Факты подтверждали обратное. На самом деле Джонсон замышлял двойную игру Один из моих знакомых — референт Джонсона, сопровождавший его в поездке, — был специально отправлен домой раньше — писать речи. Секретные агенты рассылались по городам для обеспечения безопасности. Короче, планы участия в выборах существовали.
Итак, пресс-конференция закончилась, у меня есть несколько минут, сейчас самое время... Сказал ли я об этом? Нет, не сказал. Я сделал какое-то пустое замечание — что-то там о доблести президента в битве с репортерами, о рыцарском турнире. На мгновение я подумал: а не выложить ли всю правду? Но в дополнение к известной вам уже формуле «объективной реальности» — «Приведите мне только факты, мэм», — существует еще и понятие такта. Как можно сказать людям перед экранами, что их президент обманывает их? Как повернется язык сказать такое — даже если вы настолько в этом уверены, что можете поставить на карту все, включая свою журналистскую репутацию? А что скажет начальство Эн-би-си? Вот какие мысли вертелись у меня в голове, но в конце концов я разрешил сомнения, изобразив из себя по привычке «приводной ремень для передачи мнения Признанного Авторитета» (этому знакомому образцу следовали и все мои коллеги, присутствовавшие на пресс-конференции). Я сыграл в игру так, как от меня требовали правила, а их-то я хорошо знал. Здесь подпустить сомнение, там поставить знак вопроса, высказывать время от времени неофициальную точку зрения — все это разрешалось. Но не многим больше. Я играл по правилам, но все чаще и чаще я вспоминал замечание Уинстона Черчилля об Остине Чемберлене: «Он всегда играл по правилам. И всегда проигрывал». Я все сильнее и сильнее чувствовал, что проигрываю как личность, но как работник я выигрывал. Я играл по правилам. И оставался запрограммированной машиной, но теперь уже я был запрограммирован не столько Эн-би-си, сколько самим собой.
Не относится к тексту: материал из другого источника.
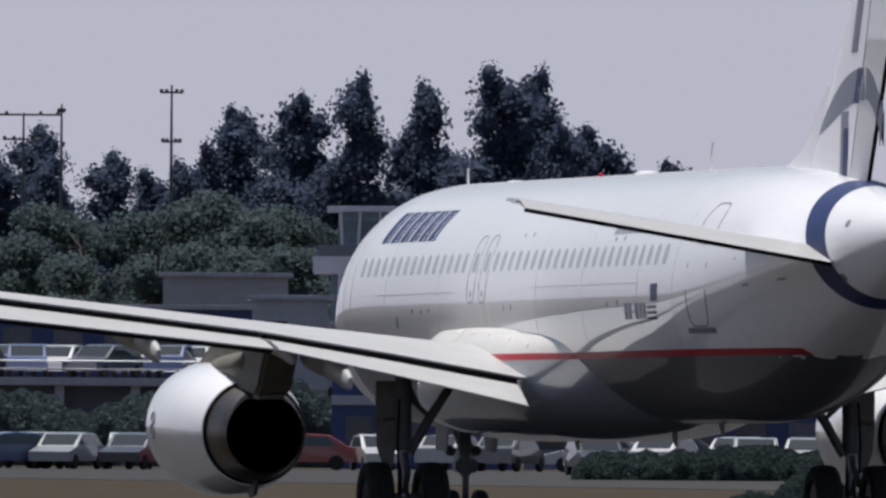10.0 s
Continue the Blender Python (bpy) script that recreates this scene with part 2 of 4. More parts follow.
def build_ground():
    xs = sorted({-4800, -2500, -1200, -600, -300, -150, -60, 0, *range(15, 140, 3), 95, 97, 98, 160, 200, 260, *range(300, 1300, 100), 1600, 2200, 3200, 4800})
    ys = sorted({-4800, -2400, -900, -300, -60, *range(0, 140, 35), *range(140, 440, 6), *range(450, 1000, 50), *range(1000, 2600, 150), 3200, 4000, 4800})
    verts = [(x, y, ground_z(x, y)) for y in ys for x in xs]
    nx = len(xs)
    faces = [(j * nx + i, j * nx + i + 1, (j + 1) * nx + i + 1, (j + 1) * nx + i) for j in range(len(ys) - 1) for i in range(nx - 1)]
    me = bpy.data.meshes.new("ground")
    me.from_pydata(verts, [], faces)
    g = part("ground", me, GROUND)
    tagged(g, "dry green-brown airfield meadow reaching to the horizon", "ground", kind="structure")
    bm = block(101.5, 119.0, 60, 760, -0.3, 0.012)
    r = part("road", bm, ASPHALT, smooth=False)
    tagged(r, "grey asphalt taxiway behind the grass bank", "taxiway", kind="structure")
    r = part("road", block(195, 300, 640, 1010, -0.3, 0.014), ASPHALT, smooth=False)
    tagged(r, "grey asphalt apron before the parked cars", "apron", kind="structure")


build_ground()


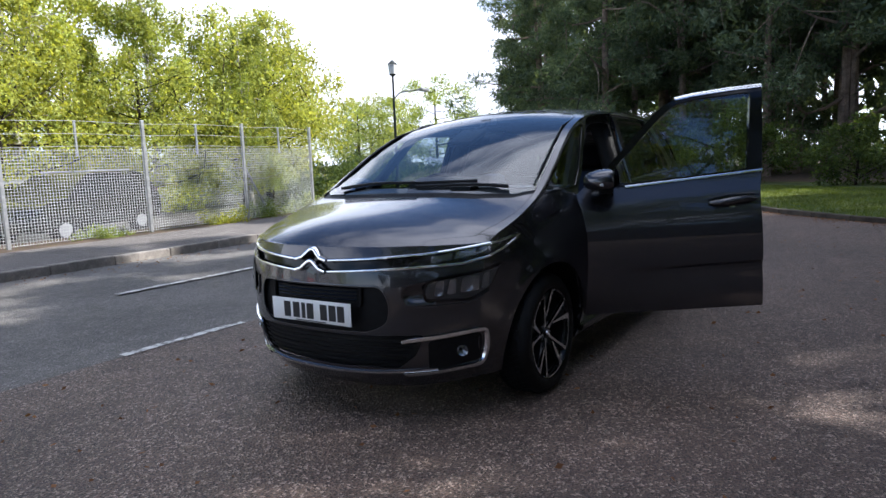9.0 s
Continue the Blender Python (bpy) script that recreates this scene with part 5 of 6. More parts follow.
for i, (x, y, h) in enumerate([(-6.4, -10.1, 0.8), (-5.2, -9.9, 0.5), (0.9, -9.7, 0.55), (1.6, -9.8, 0.4), (4.0, -9.8, 0.3), (5.2, -9.8, 0.35), (5.7, -10.0, 0.45), (-2.3, -9.8, 0.35), (-8.4, -10.6, 0.8), (7.9, -9.8, 0.5), (-10.0, -11.0, 0.9)]):
    bush("weed_clump", "weeds growing through the foot of the wire fence", (x, y), 0.45, 0.22, h, 700, M_BIRCH, 90 + i, 0.07, 0.035, "weeds along the fence")


def tufts(name, label, poly, count, height, seed, mat):
    """Grass blades strewn over an area, as one mass."""
    rng = np.random.default_rng(seed)
    pl = np.array(poly)
    lo, hi = pl.min(0), pl.max(0)
    q = rng.uniform(lo, hi, (count * 3, 2))
    q = q[inside(poly, q)][:count]
    p = np.c_[q, ground_z(q[:, 0], q[:, 1]) + 0.03]
    n = len(p)
    d = rng.normal(size=(n, 3)) * 0.35
    d[:, 2] = 1
    w = rng.normal(size=(n, 3))
    w[:, 2] = 0
    w /= np.linalg.norm(w, axis=1)[:, None]
    h = height * rng.uniform(0.5, 1.4, (n, 1))
    v = np.stack([p - w * 0.006, p + w * 0.006, p + d * h], 1).reshape(-1, 3)
    ob = new(name, mesh_np(name, v, np.arange(3 * n).reshape(n, 3), mat))
    tagged(ob, label, "grass", kind="stuff")


tufts("grass", "short mown grass of the verge", [(-5.0, 6.9), (-6.2, 5.1), (-8.3, 2.4), (-11.7, -0.5), (-14.5, -3.0), (-20.0, -1.0), (-12, 9.5), (-8.0, 7.0)], 60000, 0.05, 3, M_BLADE)
tufts("grass", "dry weeds and grass below the wire fence", [(x, float(road_s(x)) - 2.6) for x in np.linspace(-18, 14, 20)] + [(x, float(road_s(x)) - 3.6) for x in np.linspace(14, -18, 20)], 22000, 0.09, 4, M_BLADE)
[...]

До тех пор, пока разногласия с Признанным Авторитетом и мелкие выпады против него были запрограммированы, до тех пор, пока они проходили в эфир после тщательных репетиций, в нашем большом семействе (Эн-би-си) все было в порядке. Но когда сценарий начал расползаться и переделать его так, чтобы он по-прежнему изображал не саму действительность, а лишь то, что все эти годы казалось нам действительностью, не было никакой возможности, наступили — боже мой! — настоящие беды для нашей Общей Мамы и настоящие беды для меня, ее сына.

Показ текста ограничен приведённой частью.